MMNETSEA 05-23-2007 03:38 AM

Quote:

Originally Posted by Jackiep (Post 7399)
I have seen quite a few of the foldable bikes but to be honest the ones I have seen look uncomfortable and difficult to ride but I have not looked at what is available in foldables (only West Marine) and perhaps there are some models available that would be more well adult size?

Jackie

Greetings, a quick surf produced plenty of "Bikes to Go"
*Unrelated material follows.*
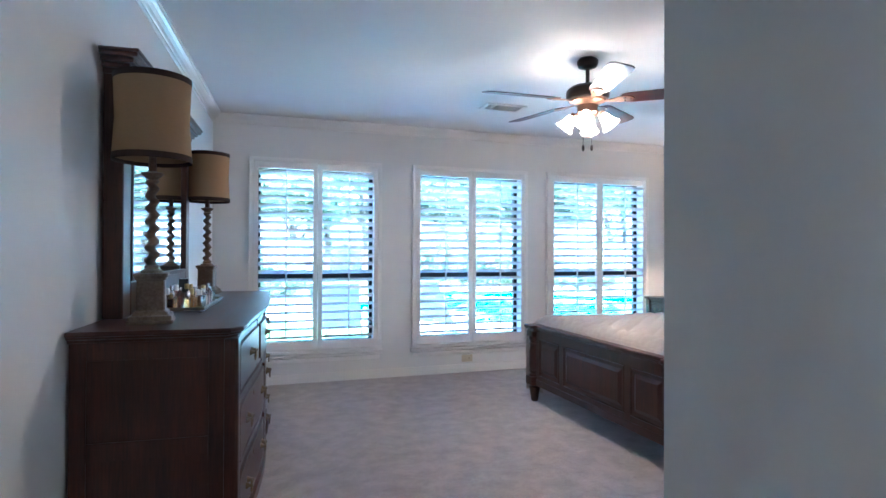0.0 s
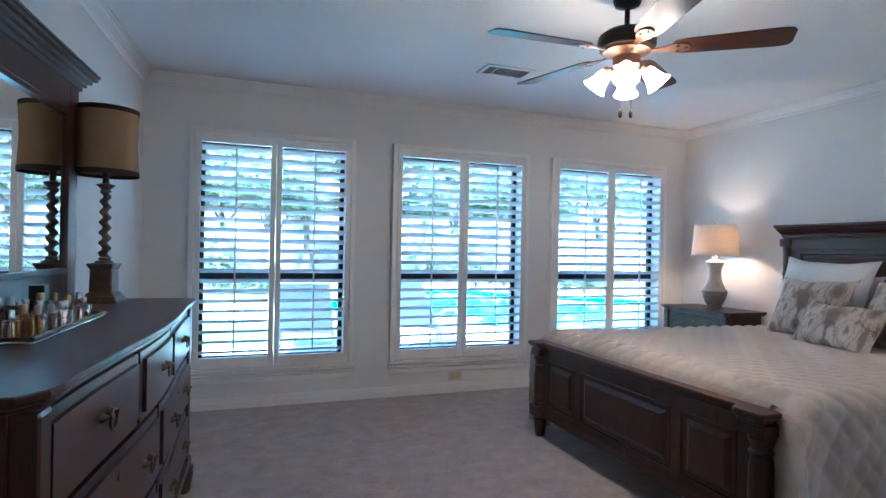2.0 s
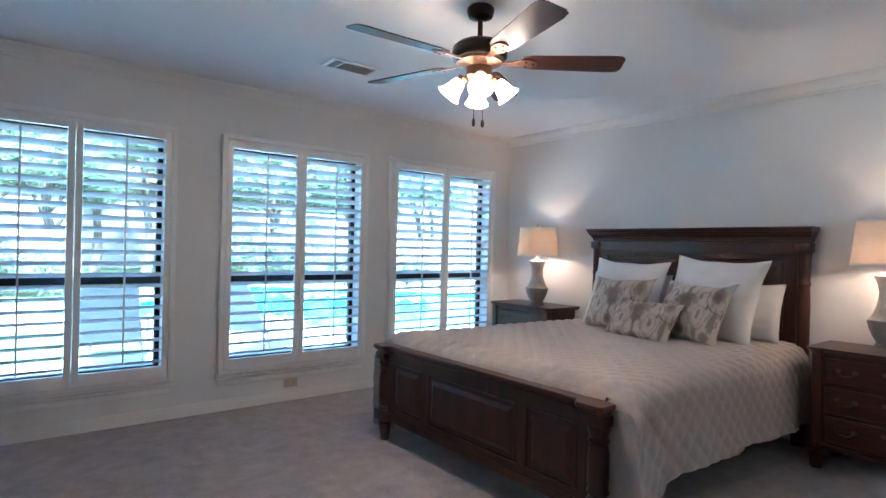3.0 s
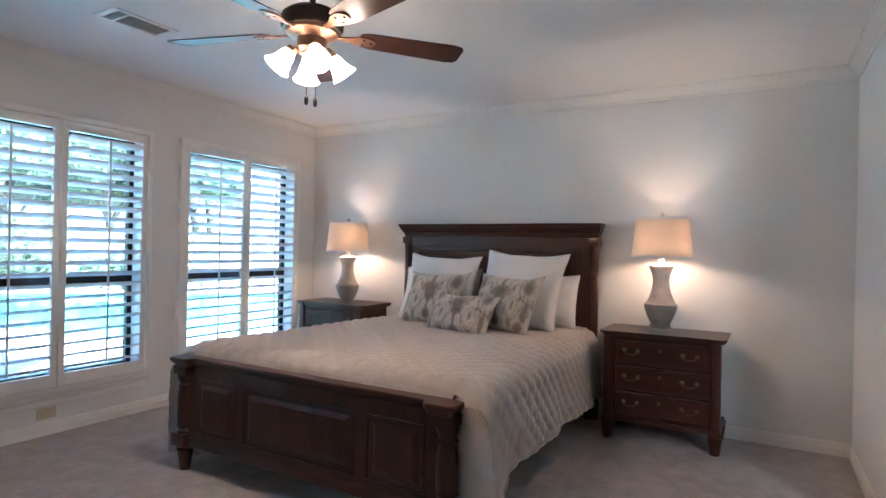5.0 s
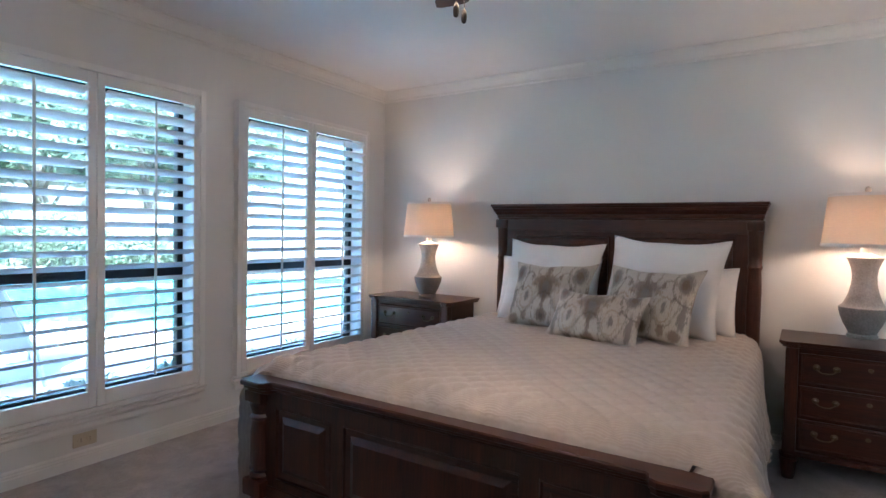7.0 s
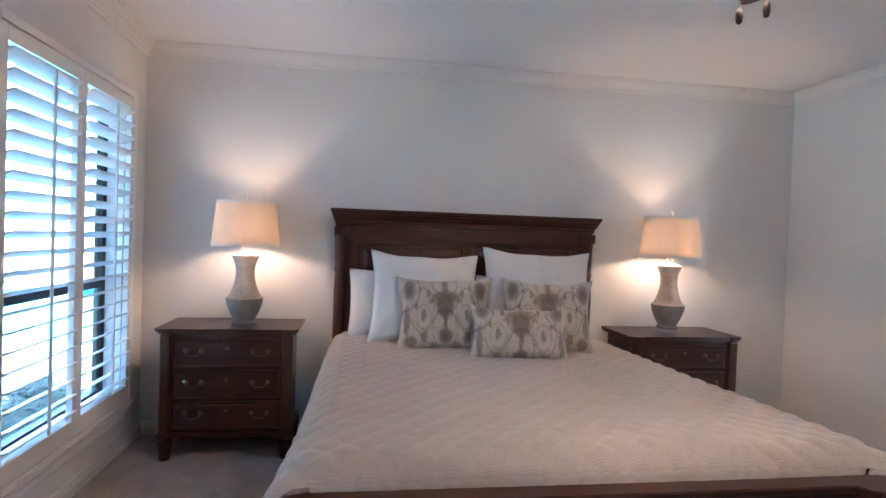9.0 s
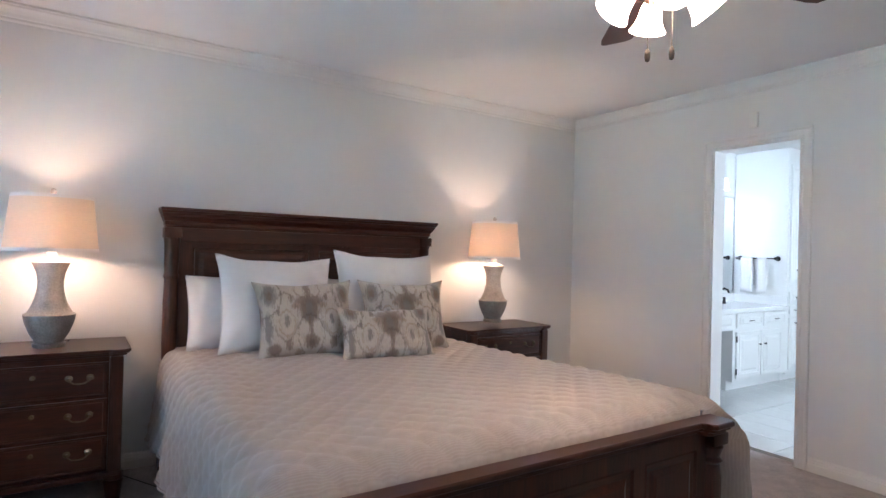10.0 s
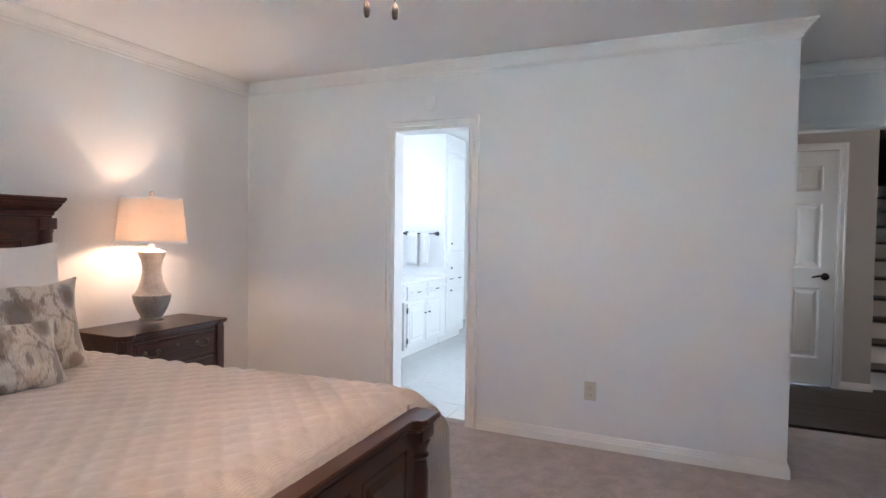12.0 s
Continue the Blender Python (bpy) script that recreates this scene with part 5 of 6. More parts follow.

A selection of bikes that were light, rustless, foldable or separable included

this bunch :-

Alex Moulton's

https://www.alexmoulton.co.uk/frames.asp?id...es&range=ns

---------------------------------

S @ S Machines

https://www.sandsmachine.com/

------------------------------------

Dahon's

https://www.dahon.com/intl/speedprott.htm

-----------------------------------------

Giatex's

https://ridethisbike.com/products/Giatex-BI...olding_bike.htm

--------------------------------------------------------------------

A wander down any marina visited by cruising yachts will reveal the fact that

the development of a bike suitable for cruising has meant that these are now a common accessory .

-----------------------------------------------------------------------------------------------------

As an aside , the mere process of active cruising is itself an energetic pass-time/vocation ; up and down the companion way 20 times a day cannot be unhealthy . Whilst maintaining balance on a passage in moderate seas requires continuous muscle use.

Swagman 05-23-2007 03:41 AM

IMHO unless you own a Megayacht (and therefore could carry a personal trainer to help you out), a full sized bike is not practical on most boats. Simply too big. So not sure the bike to exercise machine add on is suitable either.

Lots of small wheeled folding jobbies around - various grades and prices to match. We've got 'Bike in a Bag' made I guess in China and at lower end of cost range, but very little rust after 3 years.

We swim as often as possible - for me this is best exercise around. Also like to do longer walks - and even of shorted ones it is possible to push yourself. Running of course only takes up space for a pair of trainers on board.

We find upper body exercise comes naturally with boat handling.

Sit ups and press ups worth doing daily.

We also have a loop of think bungy cord to pull apart in various ways.

All combined this seems to keep us (relatively) fit for a couple of wrinklies.

Good luck

JOHN

Auzzee 05-23-2007 04:32 AM

I agree with Swagman. Any yacht which can comfortably cater for an athlete on a stationary bike is going to be big! I have an aircraft grade aluminium foldable which is fine. Made in China, and about AU$350, it is quick to fold/unfold, has 5 gears, a good sized luggage rack, 20" wheels and I have no trouble riding it despite being 183cm tall and 100kg.

Most yachts carry very effective rowing machines on the foredeck or in davits. Obviously these can only be used when the yacht is at anchor or tied up in a caravan park, but a quick row can set the old heart a-pumpin'.

David https://www.cruiserlog.com/forums/pub...#>/oz_icon.gif

sailman 05-28-2007 04:49 PM

I have found that after a few years of land food that my body go's into self destruct. After a month at sea your body naturally adjusts to the sea motion and you self exersise without knowing it. I can lose 25 lbs and lose my love handles in three or four weeks of sailing.